A Clever Variation of an “Old” Theme
My hat is off to CooksIllustrated.com for formulating a worthy variation to the now famous New York Times no knead recipe. They call it their “Almost No Knead” bread since it involves a bit of light kneading, but another key step in the process is streamlined so overall their recipe is still a cinch to make.
If you’re already familiar with the “traditional” no knead recipe, I think you will find the final results of this one significantly different in almost all respects. This crust has a nice crunch to it but is much thinner and easier to chew and the interior crumb is tighter (smaller holes) and softer. I wouldn’t classify this bread as “rustic” like I would the NYT version.
But what really sets this recipe apart is its flavor. The addition of a few ounces of beer and a tablespoon of white vinegar creates a unique and pleasing flavor all its own.
In these videos I cover the Cooks Illustrated plain white flour and whole wheat flour versions.
This recipe also converts extremely well to sandwich loaf bread.
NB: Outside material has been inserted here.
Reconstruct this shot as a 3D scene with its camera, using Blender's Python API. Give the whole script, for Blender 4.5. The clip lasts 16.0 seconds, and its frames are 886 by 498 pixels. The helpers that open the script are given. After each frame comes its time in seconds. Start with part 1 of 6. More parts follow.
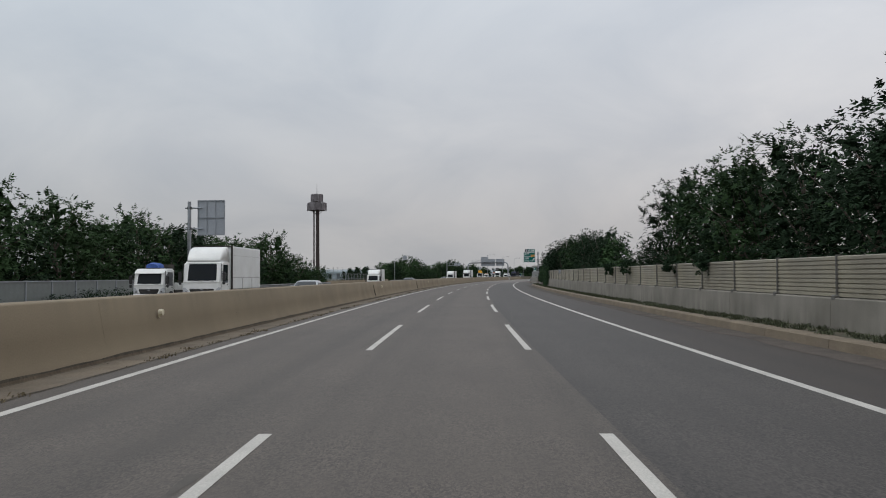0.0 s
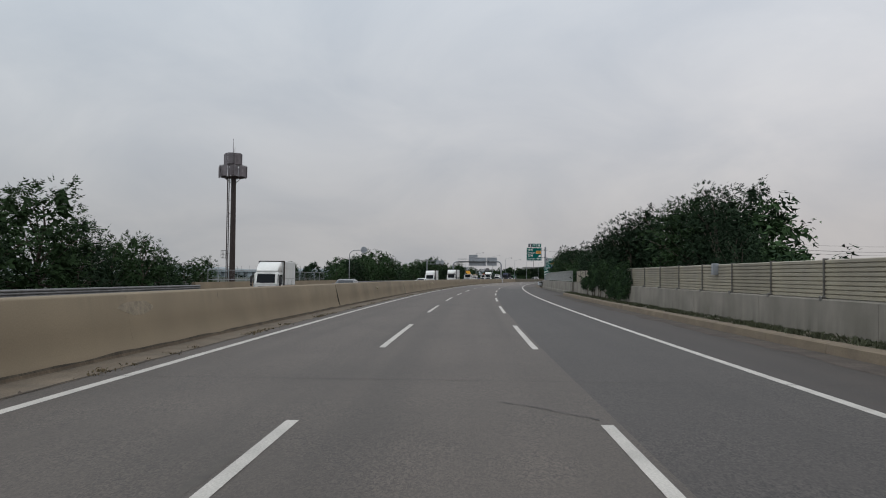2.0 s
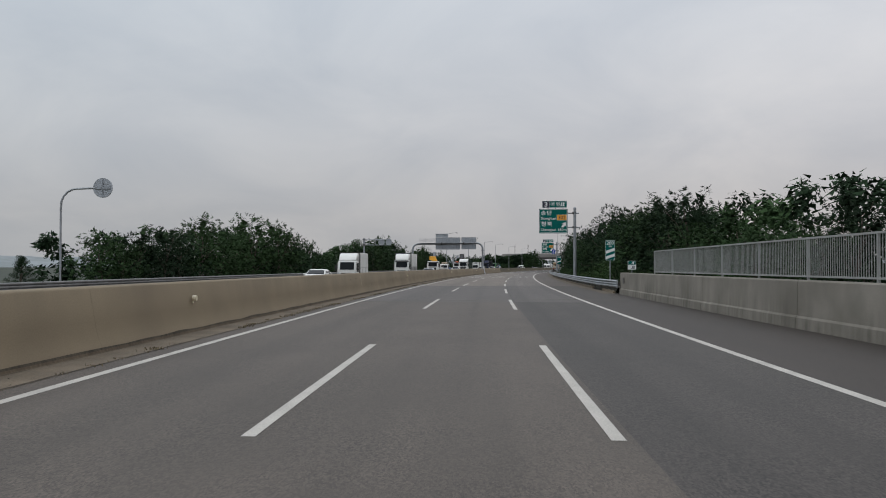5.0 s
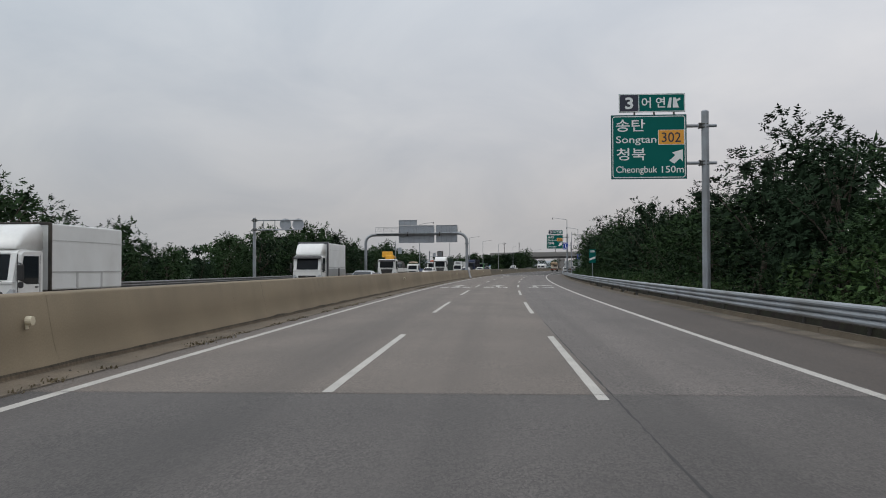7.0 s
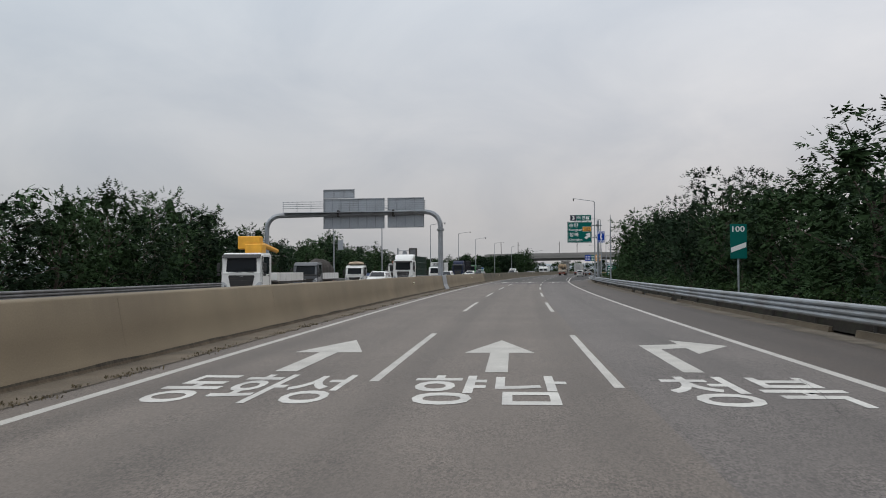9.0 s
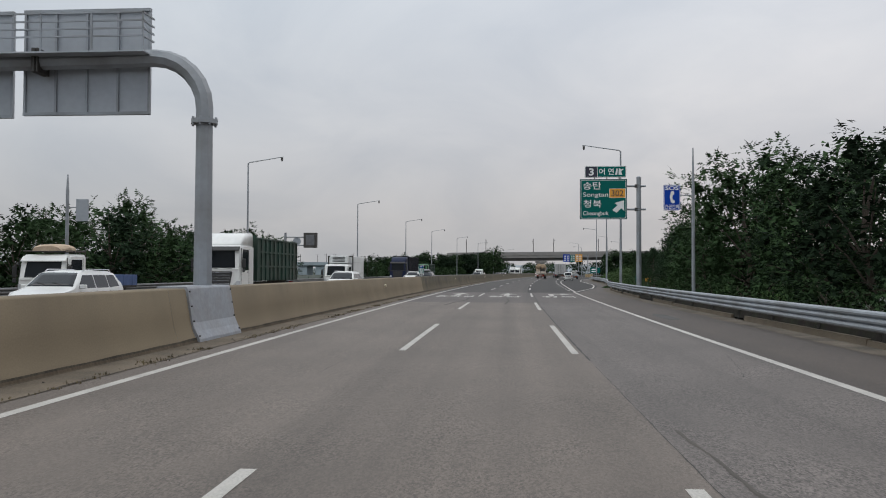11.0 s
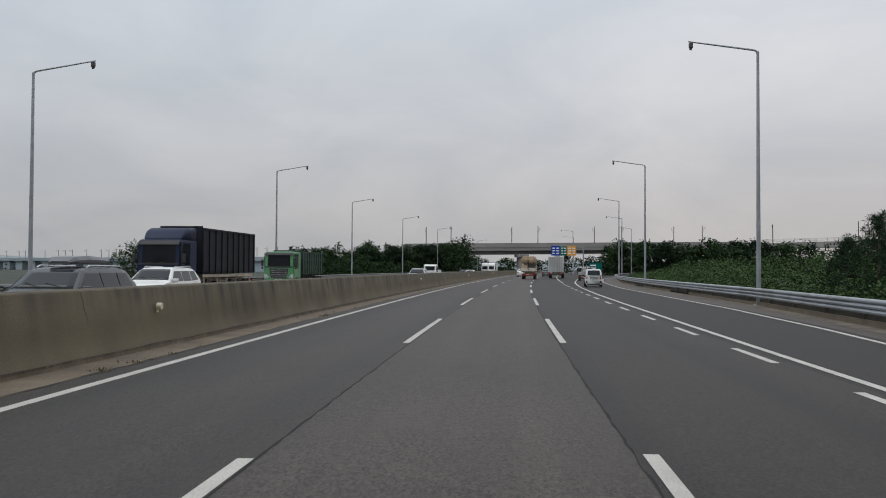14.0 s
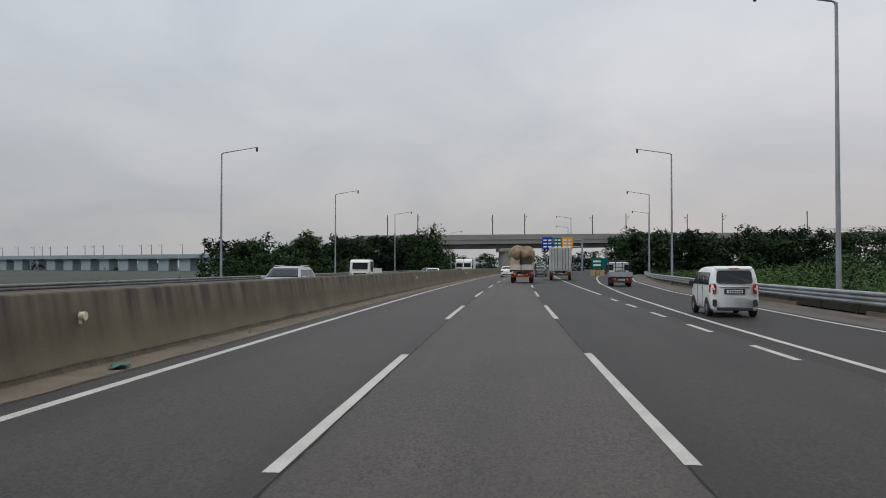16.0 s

In the third video below, I do just that.
I’m looking forward to hearing what you think of this bread – please leave your comments below.
Update: See Virginia’s comment post of 8/22/08. She made a few changes to get great results with a rye version (click link) of this recipe.
The thinner crust and softer, tighter crumb of the Almost No Knead recipe, combined with its subtle flavors, makes it a nice candidate for a sandwich loaf. Here’s a video of the process with the the adjusted ingredient quantities.
18 ounces (~3 2/3 cups) flour. Use all white or a combination of white and up to 6 ounces whole wheat.
1 3/4 tsp salt
3/8 tsp. instant yeast
1 cup (8 ounces) water
1/2 cup (4 ounces) beer
1 1/4 Tbs white vinegar
2 1/2 Tbs honey (I use raw sugar instead). The honey is suggested only when baking the whole wheat version of this recipe.
Baking Instructions: Preheat oven to 425. Place bread pan with risen dough in oven and reduce temperature to 350. Bake for 55 minutes or until internal bread temperature is about 200 degrees. Note that in the video I’m using a Pyrex bread pan. A metal bread pan would probably bake a few minutes faster.
Note: some have reported an issue with the loaf sticking to the bread pan. After buttering/oiling the baking pans, cornmeal can be sprinkled liberally on the insides and bottom of the pans. This eliminates the bread sticking to the sides while baking. Thanks to Tom & Melody DeGraziano for this tip.